## Written exercise
Reproduce the material word for word; the images stay out.

## Data segment
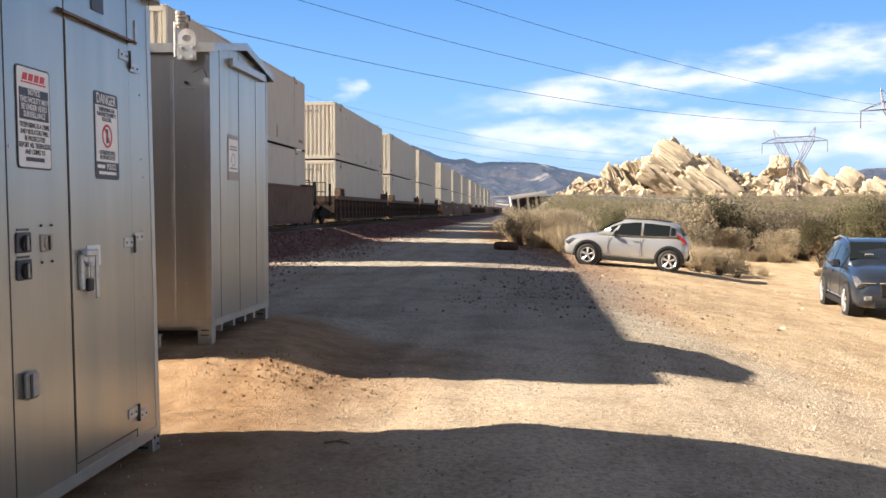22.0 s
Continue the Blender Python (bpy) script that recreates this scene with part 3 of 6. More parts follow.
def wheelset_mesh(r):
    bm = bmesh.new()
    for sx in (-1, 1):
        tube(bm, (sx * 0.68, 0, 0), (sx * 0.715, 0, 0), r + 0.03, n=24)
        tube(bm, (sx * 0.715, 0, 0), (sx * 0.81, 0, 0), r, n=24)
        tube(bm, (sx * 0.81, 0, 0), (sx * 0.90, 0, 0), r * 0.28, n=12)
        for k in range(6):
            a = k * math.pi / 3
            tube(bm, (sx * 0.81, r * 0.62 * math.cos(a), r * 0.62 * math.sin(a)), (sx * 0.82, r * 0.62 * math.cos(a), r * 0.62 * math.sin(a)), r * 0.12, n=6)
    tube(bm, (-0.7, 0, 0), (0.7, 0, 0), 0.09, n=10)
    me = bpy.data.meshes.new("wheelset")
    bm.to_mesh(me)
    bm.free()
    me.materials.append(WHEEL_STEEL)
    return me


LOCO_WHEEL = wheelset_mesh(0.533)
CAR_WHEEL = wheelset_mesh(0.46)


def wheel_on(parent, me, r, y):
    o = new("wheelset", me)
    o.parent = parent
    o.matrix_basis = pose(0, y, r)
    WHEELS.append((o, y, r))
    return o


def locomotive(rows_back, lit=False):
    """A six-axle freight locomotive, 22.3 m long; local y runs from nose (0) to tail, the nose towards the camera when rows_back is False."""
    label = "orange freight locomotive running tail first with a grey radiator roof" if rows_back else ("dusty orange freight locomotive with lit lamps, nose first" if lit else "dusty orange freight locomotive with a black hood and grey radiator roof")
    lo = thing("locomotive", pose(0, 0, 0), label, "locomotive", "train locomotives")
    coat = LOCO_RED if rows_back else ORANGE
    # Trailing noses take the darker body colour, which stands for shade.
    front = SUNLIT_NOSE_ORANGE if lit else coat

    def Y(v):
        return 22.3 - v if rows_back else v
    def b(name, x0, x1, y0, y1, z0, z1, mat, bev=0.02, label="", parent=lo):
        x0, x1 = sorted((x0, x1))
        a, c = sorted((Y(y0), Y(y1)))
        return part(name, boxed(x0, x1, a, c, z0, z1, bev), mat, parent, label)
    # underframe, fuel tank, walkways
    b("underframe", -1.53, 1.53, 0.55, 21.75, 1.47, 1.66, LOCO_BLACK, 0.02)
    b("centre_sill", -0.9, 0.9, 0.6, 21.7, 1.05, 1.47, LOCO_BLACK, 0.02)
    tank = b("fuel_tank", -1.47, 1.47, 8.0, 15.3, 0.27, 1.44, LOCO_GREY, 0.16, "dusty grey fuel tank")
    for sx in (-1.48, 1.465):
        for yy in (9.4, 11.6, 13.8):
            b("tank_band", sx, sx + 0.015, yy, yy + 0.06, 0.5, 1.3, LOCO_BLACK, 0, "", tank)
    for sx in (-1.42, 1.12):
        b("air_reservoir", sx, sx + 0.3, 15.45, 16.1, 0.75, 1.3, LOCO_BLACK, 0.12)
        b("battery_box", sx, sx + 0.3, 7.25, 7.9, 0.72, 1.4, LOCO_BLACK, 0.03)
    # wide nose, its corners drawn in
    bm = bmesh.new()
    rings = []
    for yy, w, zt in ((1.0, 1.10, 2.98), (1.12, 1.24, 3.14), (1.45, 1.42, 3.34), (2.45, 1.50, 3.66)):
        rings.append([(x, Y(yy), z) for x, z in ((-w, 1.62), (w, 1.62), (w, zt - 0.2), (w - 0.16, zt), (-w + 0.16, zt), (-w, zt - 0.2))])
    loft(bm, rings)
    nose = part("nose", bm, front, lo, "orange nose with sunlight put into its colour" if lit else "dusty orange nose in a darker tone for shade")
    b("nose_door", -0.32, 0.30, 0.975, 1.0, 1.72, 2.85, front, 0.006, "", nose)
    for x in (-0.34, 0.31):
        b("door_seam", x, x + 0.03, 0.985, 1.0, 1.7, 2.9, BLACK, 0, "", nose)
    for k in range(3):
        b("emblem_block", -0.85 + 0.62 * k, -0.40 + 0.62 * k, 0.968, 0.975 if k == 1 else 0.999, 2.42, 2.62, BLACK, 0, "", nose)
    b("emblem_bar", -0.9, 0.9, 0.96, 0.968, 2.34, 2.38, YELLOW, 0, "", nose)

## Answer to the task
22.0 s
Continue the Blender Python (bpy) script that recreates this scene with part 3 of 6. More parts follow.
def wheelset_mesh(r):
    bm = bmesh.new()
    for sx in (-1, 1):
        tube(bm, (sx * 0.68, 0, 0), (sx * 0.715, 0, 0), r + 0.03, n=24)
        tube(bm, (sx * 0.715, 0, 0), (sx * 0.81, 0, 0), r, n=24)
        tube(bm, (sx * 0.81, 0, 0), (sx * 0.90, 0, 0), r * 0.28, n=12)
        for k in range(6):
            a = k * math.pi / 3
            tube(bm, (sx * 0.81, r * 0.62 * math.cos(a), r * 0.62 * math.sin(a)), (sx * 0.82, r * 0.62 * math.cos(a), r * 0.62 * math.sin(a)), r * 0.12, n=6)
    tube(bm, (-0.7, 0, 0), (0.7, 0, 0), 0.09, n=10)
    me = bpy.data.meshes.new("wheelset")
    bm.to_mesh(me)
    bm.free()
    me.materials.append(WHEEL_STEEL)
    return me


LOCO_WHEEL = wheelset_mesh(0.533)
CAR_WHEEL = wheelset_mesh(0.46)


def wheel_on(parent, me, r, y):
    o = new("wheelset", me)
    o.parent = parent
    o.matrix_basis = pose(0, y, r)
    WHEELS.append((o, y, r))
    return o


def locomotive(rows_back, lit=False):
    """A six-axle freight locomotive, 22.3 m long; local y runs from nose (0) to tail, the nose towards the camera when rows_back is False."""
    label = "orange freight locomotive running tail first with a grey radiator roof" if rows_back else ("dusty orange freight locomotive with lit lamps, nose first" if lit else "dusty orange freight locomotive with a black hood and grey radiator roof")
    lo = thing("locomotive", pose(0, 0, 0), label, "locomotive", "train locomotives")
    coat = LOCO_RED if rows_back else ORANGE
    # Trailing noses take the darker body colour, which stands for shade.
    front = SUNLIT_NOSE_ORANGE if lit else coat

    def Y(v):
        return 22.3 - v if rows_back else v
    def b(name, x0, x1, y0, y1, z0, z1, mat, bev=0.02, label="", parent=lo):
        x0, x1 = sorted((x0, x1))
        a, c = sorted((Y(y0), Y(y1)))
        return part(name, boxed(x0, x1, a, c, z0, z1, bev), mat, parent, label)
    # underframe, fuel tank, walkways
    b("underframe", -1.53, 1.53, 0.55, 21.75, 1.47, 1.66, LOCO_BLACK, 0.02)
    b("centre_sill", -0.9, 0.9, 0.6, 21.7, 1.05, 1.47, LOCO_BLACK, 0.02)
    tank = b("fuel_tank", -1.47, 1.47, 8.0, 15.3, 0.27, 1.44, LOCO_GREY, 0.16, "dusty grey fuel tank")
    for sx in (-1.48, 1.465):
        for yy in (9.4, 11.6, 13.8):
            b("tank_band", sx, sx + 0.015, yy, yy + 0.06, 0.5, 1.3, LOCO_BLACK, 0, "", tank)
    for sx in (-1.42, 1.12):
        b("air_reservoir", sx, sx + 0.3, 15.45, 16.1, 0.75, 1.3, LOCO_BLACK, 0.12)
        b("battery_box", sx, sx + 0.3, 7.25, 7.9, 0.72, 1.4, LOCO_BLACK, 0.03)
    # wide nose, its corners drawn in
    bm = bmesh.new()
    rings = []
    for yy, w, zt in ((1.0, 1.10, 2.98), (1.12, 1.24, 3.14), (1.45, 1.42, 3.34), (2.45, 1.50, 3.66)):
        rings.append([(x, Y(yy), z) for x, z in ((-w, 1.62), (w, 1.62), (w, zt - 0.2), (w - 0.16, zt), (-w + 0.16, zt), (-w, zt - 0.2))])
    loft(bm, rings)
    nose = part("nose", bm, front, lo, "orange nose with sunlight put into its colour" if lit else "dusty orange nose in a darker tone for shade")
    b("nose_door", -0.32, 0.30, 0.975, 1.0, 1.72, 2.85, front, 0.006, "", nose)
    for x in (-0.34, 0.31):
        b("door_seam", x, x + 0.03, 0.985, 1.0, 1.7, 2.9, BLACK, 0, "", nose)
    for k in range(3):
        b("emblem_block", -0.85 + 0.62 * k, -0.40 + 0.62 * k, 0.968, 0.975 if k == 1 else 0.999, 2.42, 2.62, BLACK, 0, "", nose)
    b("emblem_bar", -0.9, 0.9, 0.96, 0.968, 2.34, 2.38, YELLOW, 0, "", nose)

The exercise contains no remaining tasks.